Set problem: Pull out every line with the word "name" from the entries below.

(Entries with animation source code)
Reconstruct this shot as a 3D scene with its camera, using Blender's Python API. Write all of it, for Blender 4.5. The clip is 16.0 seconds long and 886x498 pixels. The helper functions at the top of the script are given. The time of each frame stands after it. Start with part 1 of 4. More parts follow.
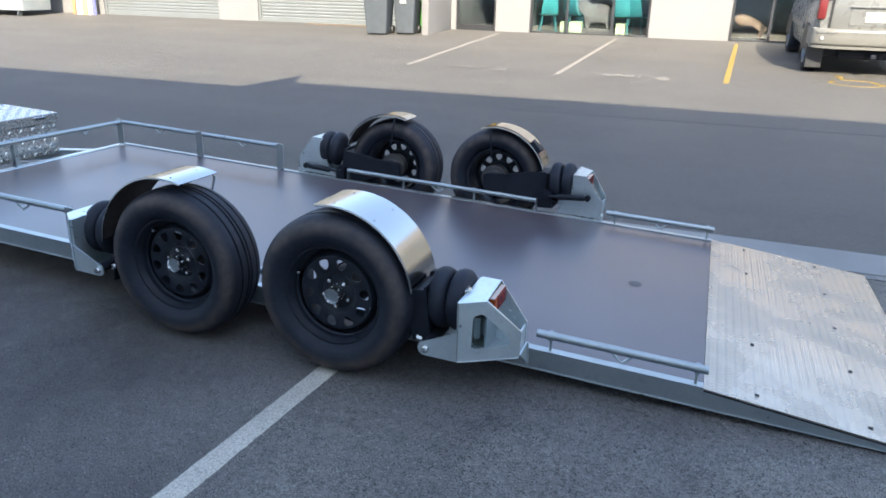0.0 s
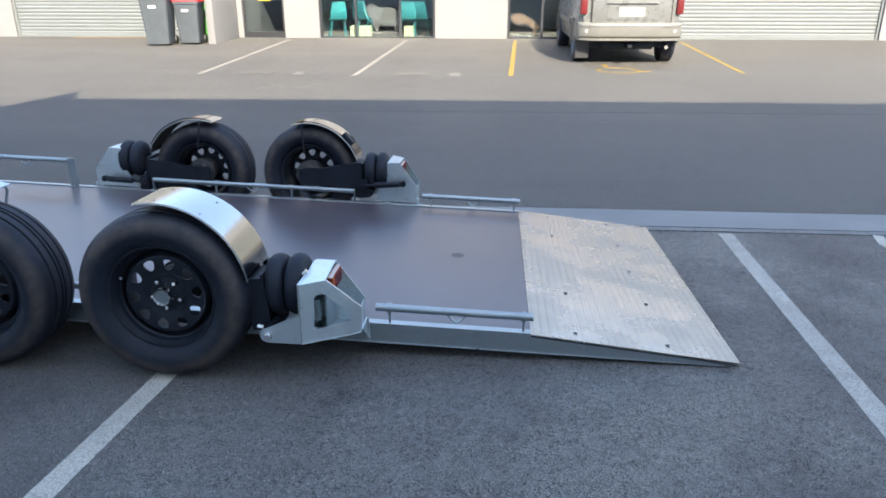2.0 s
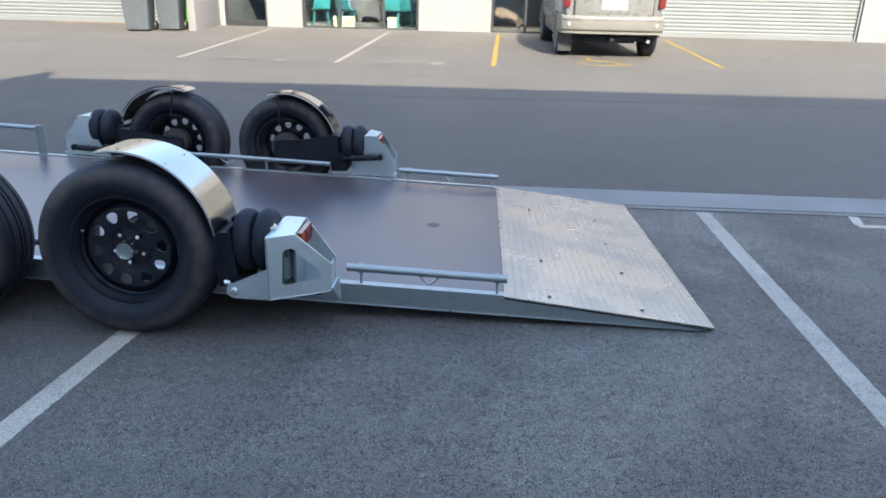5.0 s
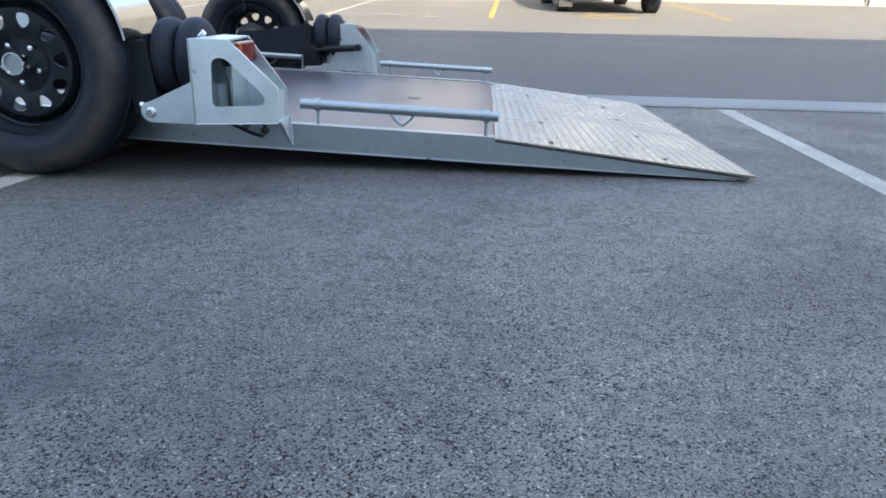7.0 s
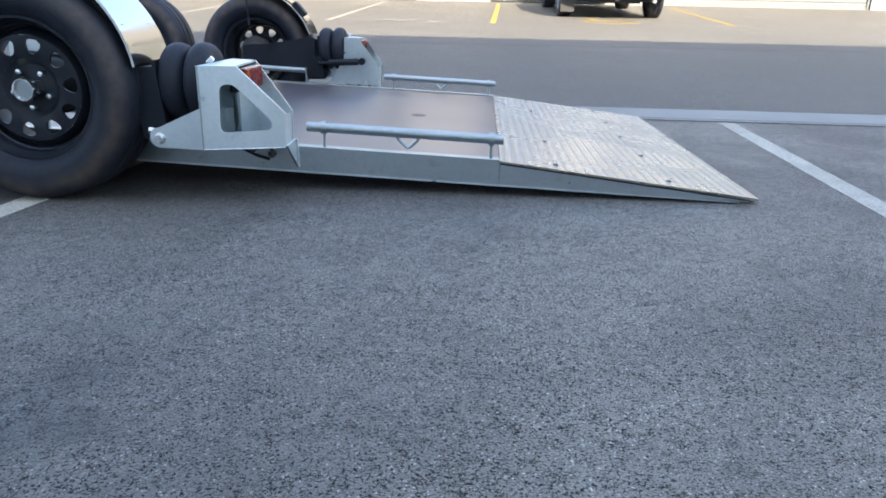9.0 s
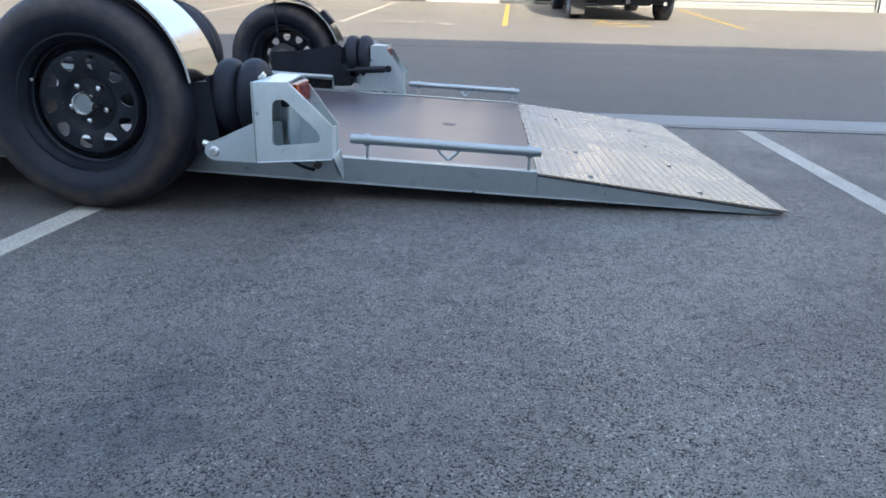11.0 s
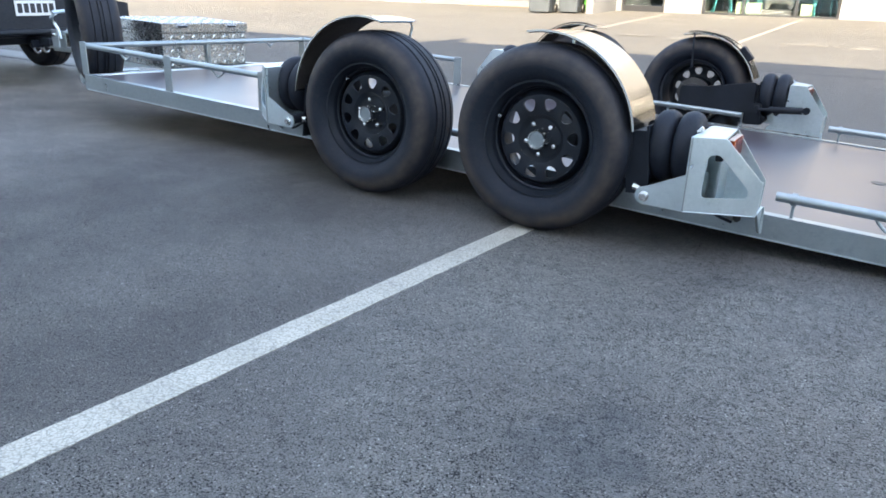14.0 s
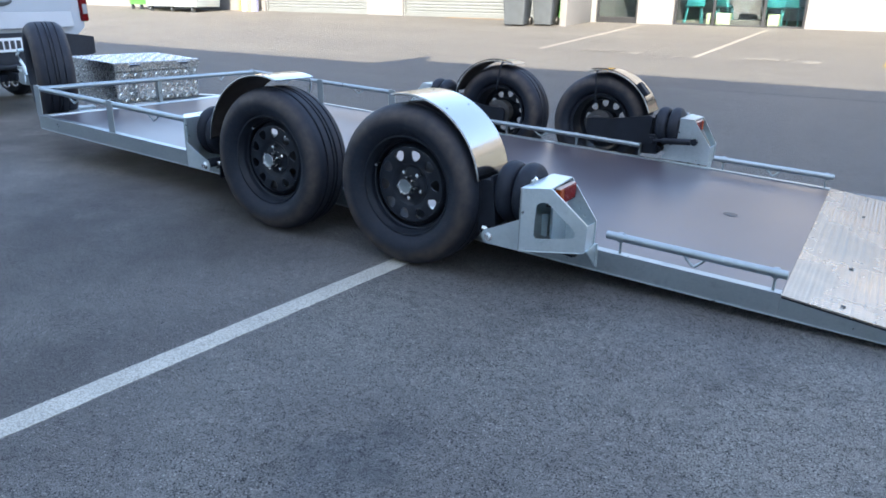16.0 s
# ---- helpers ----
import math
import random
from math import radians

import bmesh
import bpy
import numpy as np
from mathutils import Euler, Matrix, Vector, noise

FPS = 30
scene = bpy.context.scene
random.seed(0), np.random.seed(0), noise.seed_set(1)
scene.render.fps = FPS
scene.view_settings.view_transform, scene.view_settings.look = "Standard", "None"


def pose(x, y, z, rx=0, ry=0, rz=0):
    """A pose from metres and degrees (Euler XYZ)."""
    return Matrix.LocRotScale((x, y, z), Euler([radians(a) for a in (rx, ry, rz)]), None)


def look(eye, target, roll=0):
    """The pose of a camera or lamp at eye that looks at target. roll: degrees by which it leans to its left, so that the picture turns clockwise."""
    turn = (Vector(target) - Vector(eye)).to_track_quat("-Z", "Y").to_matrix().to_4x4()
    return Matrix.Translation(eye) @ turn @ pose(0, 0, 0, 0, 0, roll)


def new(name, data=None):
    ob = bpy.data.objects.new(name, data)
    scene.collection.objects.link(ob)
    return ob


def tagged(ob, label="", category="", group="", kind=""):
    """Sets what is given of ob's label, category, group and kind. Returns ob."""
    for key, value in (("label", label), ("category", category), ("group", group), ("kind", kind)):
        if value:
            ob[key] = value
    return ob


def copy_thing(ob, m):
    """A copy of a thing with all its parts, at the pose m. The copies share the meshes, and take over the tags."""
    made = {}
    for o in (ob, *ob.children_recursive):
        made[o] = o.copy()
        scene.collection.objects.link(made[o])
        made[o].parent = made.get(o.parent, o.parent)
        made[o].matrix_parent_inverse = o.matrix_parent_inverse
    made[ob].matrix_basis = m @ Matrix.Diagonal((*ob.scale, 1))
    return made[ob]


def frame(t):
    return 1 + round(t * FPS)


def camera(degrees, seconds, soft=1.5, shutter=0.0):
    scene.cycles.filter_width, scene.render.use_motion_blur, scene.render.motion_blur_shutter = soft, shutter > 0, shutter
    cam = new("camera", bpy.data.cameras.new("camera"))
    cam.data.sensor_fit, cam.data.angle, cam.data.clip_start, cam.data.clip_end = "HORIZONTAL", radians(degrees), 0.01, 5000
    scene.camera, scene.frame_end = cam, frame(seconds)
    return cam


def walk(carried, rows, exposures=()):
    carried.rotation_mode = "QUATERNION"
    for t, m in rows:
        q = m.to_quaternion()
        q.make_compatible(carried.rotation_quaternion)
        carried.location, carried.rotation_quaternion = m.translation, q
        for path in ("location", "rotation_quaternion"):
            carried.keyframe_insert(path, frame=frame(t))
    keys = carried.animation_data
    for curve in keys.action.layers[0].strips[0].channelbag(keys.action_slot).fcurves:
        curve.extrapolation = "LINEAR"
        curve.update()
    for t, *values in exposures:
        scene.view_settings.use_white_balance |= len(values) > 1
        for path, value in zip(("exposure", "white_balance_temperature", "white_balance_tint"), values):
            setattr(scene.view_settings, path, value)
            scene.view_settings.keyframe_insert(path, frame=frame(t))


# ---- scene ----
---
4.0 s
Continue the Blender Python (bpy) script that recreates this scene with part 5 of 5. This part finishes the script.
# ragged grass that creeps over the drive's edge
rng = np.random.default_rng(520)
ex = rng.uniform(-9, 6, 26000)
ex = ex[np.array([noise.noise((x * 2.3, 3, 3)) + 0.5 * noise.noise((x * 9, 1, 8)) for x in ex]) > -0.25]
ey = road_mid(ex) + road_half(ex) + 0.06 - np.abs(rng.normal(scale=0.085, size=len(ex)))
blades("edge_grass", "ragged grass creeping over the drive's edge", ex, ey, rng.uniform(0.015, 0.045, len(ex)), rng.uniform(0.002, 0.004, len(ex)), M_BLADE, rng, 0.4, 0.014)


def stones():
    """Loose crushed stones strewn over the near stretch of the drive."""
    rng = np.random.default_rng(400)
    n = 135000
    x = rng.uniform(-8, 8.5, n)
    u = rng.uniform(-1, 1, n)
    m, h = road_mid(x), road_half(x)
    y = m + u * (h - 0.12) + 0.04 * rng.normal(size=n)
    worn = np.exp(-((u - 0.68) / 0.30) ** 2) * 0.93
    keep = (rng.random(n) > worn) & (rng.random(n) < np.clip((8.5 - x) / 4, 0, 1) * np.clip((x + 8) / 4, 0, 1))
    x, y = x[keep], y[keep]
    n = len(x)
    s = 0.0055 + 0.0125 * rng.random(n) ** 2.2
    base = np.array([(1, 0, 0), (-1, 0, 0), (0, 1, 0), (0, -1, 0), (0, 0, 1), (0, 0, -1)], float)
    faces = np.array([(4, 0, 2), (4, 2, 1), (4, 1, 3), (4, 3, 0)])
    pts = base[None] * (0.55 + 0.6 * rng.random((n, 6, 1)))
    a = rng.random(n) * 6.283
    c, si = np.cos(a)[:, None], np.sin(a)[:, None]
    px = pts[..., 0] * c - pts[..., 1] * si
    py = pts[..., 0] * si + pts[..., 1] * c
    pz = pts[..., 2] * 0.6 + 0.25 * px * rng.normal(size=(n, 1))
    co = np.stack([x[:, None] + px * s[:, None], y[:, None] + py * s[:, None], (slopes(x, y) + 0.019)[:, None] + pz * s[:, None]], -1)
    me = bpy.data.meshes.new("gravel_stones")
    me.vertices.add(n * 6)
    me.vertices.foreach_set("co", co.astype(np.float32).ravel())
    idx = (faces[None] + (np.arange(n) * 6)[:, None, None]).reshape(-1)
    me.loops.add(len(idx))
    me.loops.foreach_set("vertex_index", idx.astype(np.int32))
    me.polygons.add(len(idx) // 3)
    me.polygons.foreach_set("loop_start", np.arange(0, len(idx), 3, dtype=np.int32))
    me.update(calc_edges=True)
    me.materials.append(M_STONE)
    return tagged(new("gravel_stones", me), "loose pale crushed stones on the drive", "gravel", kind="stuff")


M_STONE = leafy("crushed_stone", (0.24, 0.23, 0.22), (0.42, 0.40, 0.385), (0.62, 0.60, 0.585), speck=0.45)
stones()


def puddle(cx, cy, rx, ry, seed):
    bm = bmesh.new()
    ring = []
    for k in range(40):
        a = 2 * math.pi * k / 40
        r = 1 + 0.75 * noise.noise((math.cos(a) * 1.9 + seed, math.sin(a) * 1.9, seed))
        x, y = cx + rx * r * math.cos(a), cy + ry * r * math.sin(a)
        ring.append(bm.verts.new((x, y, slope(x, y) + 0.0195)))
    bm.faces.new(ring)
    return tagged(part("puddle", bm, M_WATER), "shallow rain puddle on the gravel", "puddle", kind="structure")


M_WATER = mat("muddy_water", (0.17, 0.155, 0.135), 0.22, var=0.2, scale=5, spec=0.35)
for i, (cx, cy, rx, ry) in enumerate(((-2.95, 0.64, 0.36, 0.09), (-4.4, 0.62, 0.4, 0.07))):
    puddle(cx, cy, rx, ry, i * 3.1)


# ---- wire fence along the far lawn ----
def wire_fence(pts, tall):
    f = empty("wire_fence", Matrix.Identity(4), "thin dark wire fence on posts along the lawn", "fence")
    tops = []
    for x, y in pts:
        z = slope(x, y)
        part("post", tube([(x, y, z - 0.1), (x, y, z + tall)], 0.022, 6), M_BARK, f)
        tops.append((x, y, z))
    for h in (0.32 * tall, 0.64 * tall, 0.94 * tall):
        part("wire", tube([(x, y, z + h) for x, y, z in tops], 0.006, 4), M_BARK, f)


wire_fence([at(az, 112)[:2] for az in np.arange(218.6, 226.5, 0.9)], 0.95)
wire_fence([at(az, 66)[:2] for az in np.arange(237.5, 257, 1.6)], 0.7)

Solution below:
def new(name, data=None):
    ob = bpy.data.objects.new(name, data)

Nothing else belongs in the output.